Of course you can hike the tour the other way around, from the South Rim to the North Rim. Beware however that this way is a lot more challenging.
While hiking the Grand Canyon, make sure to bring:
- Enough water! It is of high importance to stay hydrated at all times
- Enough to eat: Especially salty food can be essential. You should be eating twice as much as usually
- A first aid kit
- A map for orientation even though the trails are signposted
- A back pack for transportation purposes
- A flashlight with fresh batteries, since you will be starting to hike with not much light in the early morning
- A spray bottle with water to refresh
- A hat and lots of sunblock with a high sun protection factor
- A whistle or something close to that to make yourself noticed in case of emergency
- Waterproof clothes, especially during the time between mid July and the beginning of September
It is also important that you always make yourself aware of what you can and what you can't do. There is a possibility that there will be no help right away, especially during the summer months; Be it because of the heat, too many emergency calls or missing personal.

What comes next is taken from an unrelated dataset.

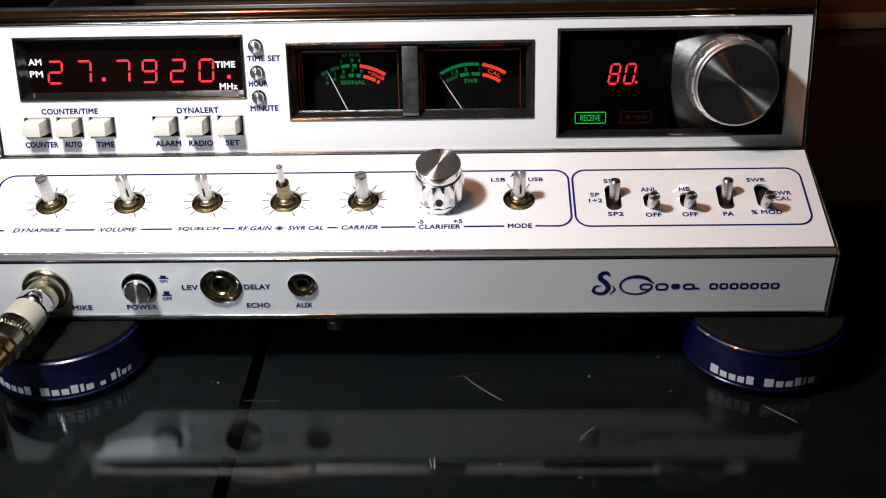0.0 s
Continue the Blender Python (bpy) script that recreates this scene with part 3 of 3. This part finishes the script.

The entrance to the Grand Canyon National Park in Arizona is located 30 miles (48km) away from the Jacob Lake on the Highway 67. The very northern edge is situated about 9 miles (14km) further down south.
With the air plane:
There are numerous airlines operating to the airports of Phoenix, Salt Lake City and/ or Las Vegas. Moreover, there are flights to the St. George airport from Salt Lake City and Los Angeles. St. George is about 156 miles (251 km) away form the North Rim of the Grand Canyon.
On request there are shuttle-services between Flagstaff, Sedona or Williams and the Grand Canyon Nationalpark and the North and South Rim.
Furthermore, you can make use of the Trans Canyon Shuttle that takes you from the North to the South Rim, or the other way around. However, this shuttle just operates back and forth once a day and from 15 May to 15 October only. There is a restricted time table until 31 October. You should plan with about 4.5 hours of time for the trip with the shuttle.